(Entries with animation source code)
■ ■ ■ ■ ■ ■ ■

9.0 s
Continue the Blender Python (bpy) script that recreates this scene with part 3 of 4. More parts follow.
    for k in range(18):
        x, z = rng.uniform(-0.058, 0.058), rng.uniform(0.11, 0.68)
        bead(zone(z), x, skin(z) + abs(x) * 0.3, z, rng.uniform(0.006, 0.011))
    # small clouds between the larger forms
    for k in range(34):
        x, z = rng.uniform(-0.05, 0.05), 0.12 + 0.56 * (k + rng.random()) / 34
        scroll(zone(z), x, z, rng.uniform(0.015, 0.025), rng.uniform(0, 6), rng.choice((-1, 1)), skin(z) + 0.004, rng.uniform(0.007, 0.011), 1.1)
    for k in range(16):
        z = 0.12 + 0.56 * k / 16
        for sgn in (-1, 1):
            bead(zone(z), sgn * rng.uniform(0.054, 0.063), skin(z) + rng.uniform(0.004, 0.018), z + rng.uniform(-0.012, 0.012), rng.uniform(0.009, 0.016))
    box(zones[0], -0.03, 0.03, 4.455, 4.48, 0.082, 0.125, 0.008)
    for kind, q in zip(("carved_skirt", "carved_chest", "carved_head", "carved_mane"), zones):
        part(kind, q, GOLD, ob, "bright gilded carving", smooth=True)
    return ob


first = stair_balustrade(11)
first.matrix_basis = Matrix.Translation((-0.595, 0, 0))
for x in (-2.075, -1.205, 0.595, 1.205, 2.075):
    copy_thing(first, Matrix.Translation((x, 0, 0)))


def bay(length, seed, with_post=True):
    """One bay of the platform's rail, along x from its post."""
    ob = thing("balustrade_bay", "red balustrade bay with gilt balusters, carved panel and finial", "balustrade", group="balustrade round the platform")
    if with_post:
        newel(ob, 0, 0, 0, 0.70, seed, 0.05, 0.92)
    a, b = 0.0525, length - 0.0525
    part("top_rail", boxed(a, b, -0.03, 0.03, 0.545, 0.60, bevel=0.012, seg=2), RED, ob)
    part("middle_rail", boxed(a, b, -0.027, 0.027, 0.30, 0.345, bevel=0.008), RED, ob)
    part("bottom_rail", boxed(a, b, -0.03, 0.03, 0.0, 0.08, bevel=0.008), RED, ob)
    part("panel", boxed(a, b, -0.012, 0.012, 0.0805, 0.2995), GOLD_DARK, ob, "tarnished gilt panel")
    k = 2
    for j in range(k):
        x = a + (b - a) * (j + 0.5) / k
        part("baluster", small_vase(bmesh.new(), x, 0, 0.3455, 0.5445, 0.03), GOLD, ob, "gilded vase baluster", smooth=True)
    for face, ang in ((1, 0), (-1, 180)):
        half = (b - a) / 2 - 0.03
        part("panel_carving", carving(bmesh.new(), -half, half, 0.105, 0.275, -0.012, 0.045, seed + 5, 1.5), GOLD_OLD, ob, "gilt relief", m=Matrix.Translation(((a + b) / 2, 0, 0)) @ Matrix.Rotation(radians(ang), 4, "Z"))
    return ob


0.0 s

■ ■ ■ ■ ■ ■ ■

### Instruction:
Extract, word for word, each line of the listing above.

### Written solution:
9.0 s
Continue the Blender Python (bpy) script that recreates this scene with part 3 of 4. More parts follow.
    for k in range(18):
        x, z = rng.uniform(-0.058, 0.058), rng.uniform(0.11, 0.68)
        bead(zone(z), x, skin(z) + abs(x) * 0.3, z, rng.uniform(0.006, 0.011))
    # small clouds between the larger forms
    for k in range(34):
        x, z = rng.uniform(-0.05, 0.05), 0.12 + 0.56 * (k + rng.random()) / 34
        scroll(zone(z), x, z, rng.uniform(0.015, 0.025), rng.uniform(0, 6), rng.choice((-1, 1)), skin(z) + 0.004, rng.uniform(0.007, 0.011), 1.1)
    for k in range(16):
        z = 0.12 + 0.56 * k / 16
        for sgn in (-1, 1):
            bead(zone(z), sgn * rng.uniform(0.054, 0.063), skin(z) + rng.uniform(0.004, 0.018), z + rng.uniform(-0.012, 0.012), rng.uniform(0.009, 0.016))
    box(zones[0], -0.03, 0.03, 4.455, 4.48, 0.082, 0.125, 0.008)
    for kind, q in zip(("carved_skirt", "carved_chest", "carved_head", "carved_mane"), zones):
        part(kind, q, GOLD, ob, "bright gilded carving", smooth=True)
    return ob


first = stair_balustrade(11)
first.matrix_basis = Matrix.Translation((-0.595, 0, 0))
for x in (-2.075, -1.205, 0.595, 1.205, 2.075):
    copy_thing(first, Matrix.Translation((x, 0, 0)))


def bay(length, seed, with_post=True):
    """One bay of the platform's rail, along x from its post."""
    ob = thing("balustrade_bay", "red balustrade bay with gilt balusters, carved panel and finial", "balustrade", group="balustrade round the platform")
    if with_post:
        newel(ob, 0, 0, 0, 0.70, seed, 0.05, 0.92)
    a, b = 0.0525, length - 0.0525
    part("top_rail", boxed(a, b, -0.03, 0.03, 0.545, 0.60, bevel=0.012, seg=2), RED, ob)
    part("middle_rail", boxed(a, b, -0.027, 0.027, 0.30, 0.345, bevel=0.008), RED, ob)
    part("bottom_rail", boxed(a, b, -0.03, 0.03, 0.0, 0.08, bevel=0.008), RED, ob)
    part("panel", boxed(a, b, -0.012, 0.012, 0.0805, 0.2995), GOLD_DARK, ob, "tarnished gilt panel")
    k = 2
    for j in range(k):
        x = a + (b - a) * (j + 0.5) / k
        part("baluster", small_vase(bmesh.new(), x, 0, 0.3455, 0.5445, 0.03), GOLD, ob, "gilded vase baluster", smooth=True)
    for face, ang in ((1, 0), (-1, 180)):
        half = (b - a) / 2 - 0.03
        part("panel_carving", carving(bmesh.new(), -half, half, 0.105, 0.275, -0.012, 0.045, seed + 5, 1.5), GOLD_OLD, ob, "gilt relief", m=Matrix.Translation(((a + b) / 2, 0, 0)) @ Matrix.Rotation(radians(ang), 4, "Z"))
    return ob


0.0 s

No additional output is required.